Data lines:

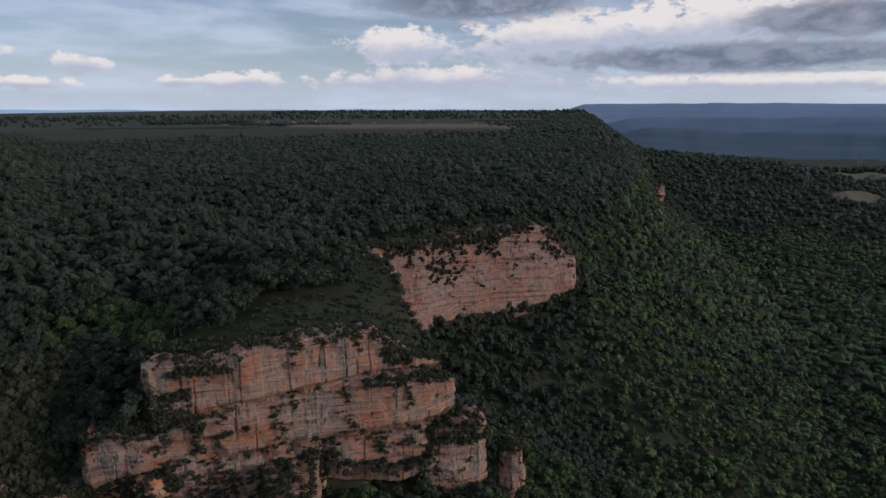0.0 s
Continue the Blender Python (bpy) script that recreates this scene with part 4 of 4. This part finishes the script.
def far_woods():
    r = np.random.RandomState(31)
    spots = []
    # rows and groves: azimuth from, to, distance, depth, count
    for a0, a1, q, dep, cnt in ((-30, -22, 1750, 120, 260), (-24, -14, 1500, 40, 160), (-66, -34, 960, 70, 300), (-84, -60, 1040, 120, 300), (-40, 6, 2300, 300, 420), (-20, 8, 3300, 500, 380), (-84, -30, 1900, 400, 400), (-2, 7, 1500, 200, 160), (-76, -52, 800, 160, 130)):
        a, d = r.uniform(a0, a1, cnt), q + r.uniform(-dep, dep, cnt)
        spots.append(np.stack([30 + d * np.sin(np.radians(a)), -12 + d * np.cos(np.radians(a)), d], 1))
    p = np.vstack(spots)
    d, _, _ = lip_at(p[:, 0], p[:, 1])
    p = p[d > 5]
    rad = r.uniform(2.6, 5.2, len(p)) * np.clip(p[:, 2] / 1500, 0.8, 1.8)
    z = land(p[:, 0], p[:, 1])
    grove("forest_on_the_ridge", "dark tree rows and groves among far fields and houses", SHAPES_DOT, np.stack([p[:, 0], p[:, 1], z + rad * 0.6], 1), rad, np.clip(0.4 + 0.15 * r.normal(size=len(p)), 0, 1), r, LEAF, 1.1)


far_woods()


# ---- the distance: ridges with painted haze that close the view ----
# bluish base colour plus emission stand in for the haze over the distance
def painted_haze_look(base, glow):
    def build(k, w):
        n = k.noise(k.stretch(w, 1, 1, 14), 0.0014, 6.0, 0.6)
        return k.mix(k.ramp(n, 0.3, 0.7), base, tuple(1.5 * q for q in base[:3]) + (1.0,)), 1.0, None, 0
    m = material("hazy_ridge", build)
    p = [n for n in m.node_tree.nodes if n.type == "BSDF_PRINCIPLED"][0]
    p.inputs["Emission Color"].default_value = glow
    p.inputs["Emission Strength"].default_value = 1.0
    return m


def ridge(a0, a1, dist, top, low, rugged, seed, mat):
    a = np.linspace(a0, a1, 240)
    t = top + rugged * fbm(a * 10, a * 0, 90, seed) + 0.4 * rugged * np.round(fbm(a * 10, a * 0, 200, seed + 1) * 2)
    ends = np.clip(np.minimum(a - a0, a1 - a) / 5, 0, 1)
    t = low + (t - low) * ends ** 0.5
    rows = []
    for q, f in ((-420, 0.0), (-260, 0.45), (-140, 0.80), (-60, 0.97), (0, 1.0), (60, 0.98)):
        dd = dist + q + 9 * fbm(a * 10, a * 0 + q, 25, seed + 2)
        rows.append(np.stack([30 + dd * np.sin(np.radians(a)), -12 + dd * np.cos(np.radians(a)), low + (t - low) * f], 1))
    v = np.stack(rows, 1).reshape(-1, 3)
    ob = new("backdrop_ridge", mesh_of("backdrop_ridge", v, grid_faces(240, 6), mat))
    return tagged(ob, "distant ridge with blue haze painted into its colour and glow", "hills", kind="structure")


ridge(2, 80, 4560, 72, -180, 5, 41, painted_haze_look(rgb(0.07, 0.09, 0.12), rgb(0.054, 0.075, 0.118)))
ridge(6, 80, 4050, -8, -190, 9, 42, painted_haze_look(rgb(0.06, 0.075, 0.095), rgb(0.026, 0.040, 0.068)))
ridge(7, 80, 3500, -64, -190, 14, 43, painted_haze_look(rgb(0.045, 0.06, 0.07), rgb(0.014, 0.022, 0.036)))
ridge(-110, 8, 4650, 32, -20, 7, 44, painted_haze_look(rgb(0.12, 0.17, 0.22), rgb(0.17, 0.24, 0.33)))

Aim of the exercise:
Omit every picture while copying the listing above exactly.

In response:
0.0 s
Continue the Blender Python (bpy) script that recreates this scene with part 4 of 4. This part finishes the script.
def far_woods():
    r = np.random.RandomState(31)
    spots = []
    # rows and groves: azimuth from, to, distance, depth, count
    for a0, a1, q, dep, cnt in ((-30, -22, 1750, 120, 260), (-24, -14, 1500, 40, 160), (-66, -34, 960, 70, 300), (-84, -60, 1040, 120, 300), (-40, 6, 2300, 300, 420), (-20, 8, 3300, 500, 380), (-84, -30, 1900, 400, 400), (-2, 7, 1500, 200, 160), (-76, -52, 800, 160, 130)):
        a, d = r.uniform(a0, a1, cnt), q + r.uniform(-dep, dep, cnt)
        spots.append(np.stack([30 + d * np.sin(np.radians(a)), -12 + d * np.cos(np.radians(a)), d], 1))
    p = np.vstack(spots)
    d, _, _ = lip_at(p[:, 0], p[:, 1])
    p = p[d > 5]
    rad = r.uniform(2.6, 5.2, len(p)) * np.clip(p[:, 2] / 1500, 0.8, 1.8)
    z = land(p[:, 0], p[:, 1])
    grove("forest_on_the_ridge", "dark tree rows and groves among far fields and houses", SHAPES_DOT, np.stack([p[:, 0], p[:, 1], z + rad * 0.6], 1), rad, np.clip(0.4 + 0.15 * r.normal(size=len(p)), 0, 1), r, LEAF, 1.1)


far_woods()


# ---- the distance: ridges with painted haze that close the view ----
# bluish base colour plus emission stand in for the haze over the distance
def painted_haze_look(base, glow):
    def build(k, w):
        n = k.noise(k.stretch(w, 1, 1, 14), 0.0014, 6.0, 0.6)
        return k.mix(k.ramp(n, 0.3, 0.7), base, tuple(1.5 * q for q in base[:3]) + (1.0,)), 1.0, None, 0
    m = material("hazy_ridge", build)
    p = [n for n in m.node_tree.nodes if n.type == "BSDF_PRINCIPLED"][0]
    p.inputs["Emission Color"].default_value = glow
    p.inputs["Emission Strength"].default_value = 1.0
    return m


def ridge(a0, a1, dist, top, low, rugged, seed, mat):
    a = np.linspace(a0, a1, 240)
    t = top + rugged * fbm(a * 10, a * 0, 90, seed) + 0.4 * rugged * np.round(fbm(a * 10, a * 0, 200, seed + 1) * 2)
    ends = np.clip(np.minimum(a - a0, a1 - a) / 5, 0, 1)
    t = low + (t - low) * ends ** 0.5
    rows = []
    for q, f in ((-420, 0.0), (-260, 0.45), (-140, 0.80), (-60, 0.97), (0, 1.0), (60, 0.98)):
        dd = dist + q + 9 * fbm(a * 10, a * 0 + q, 25, seed + 2)
        rows.append(np.stack([30 + dd * np.sin(np.radians(a)), -12 + dd * np.cos(np.radians(a)), low + (t - low) * f], 1))
    v = np.stack(rows, 1).reshape(-1, 3)
    ob = new("backdrop_ridge", mesh_of("backdrop_ridge", v, grid_faces(240, 6), mat))
    return tagged(ob, "distant ridge with blue haze painted into its colour and glow", "hills", kind="structure")


ridge(2, 80, 4560, 72, -180, 5, 41, painted_haze_look(rgb(0.07, 0.09, 0.12), rgb(0.054, 0.075, 0.118)))
ridge(6, 80, 4050, -8, -190, 9, 42, painted_haze_look(rgb(0.06, 0.075, 0.095), rgb(0.026, 0.040, 0.068)))
ridge(7, 80, 3500, -64, -190, 14, 43, painted_haze_look(rgb(0.045, 0.06, 0.07), rgb(0.014, 0.022, 0.036)))
ridge(-110, 8, 4650, 32, -20, 7, 44, painted_haze_look(rgb(0.12, 0.17, 0.22), rgb(0.17, 0.24, 0.33)))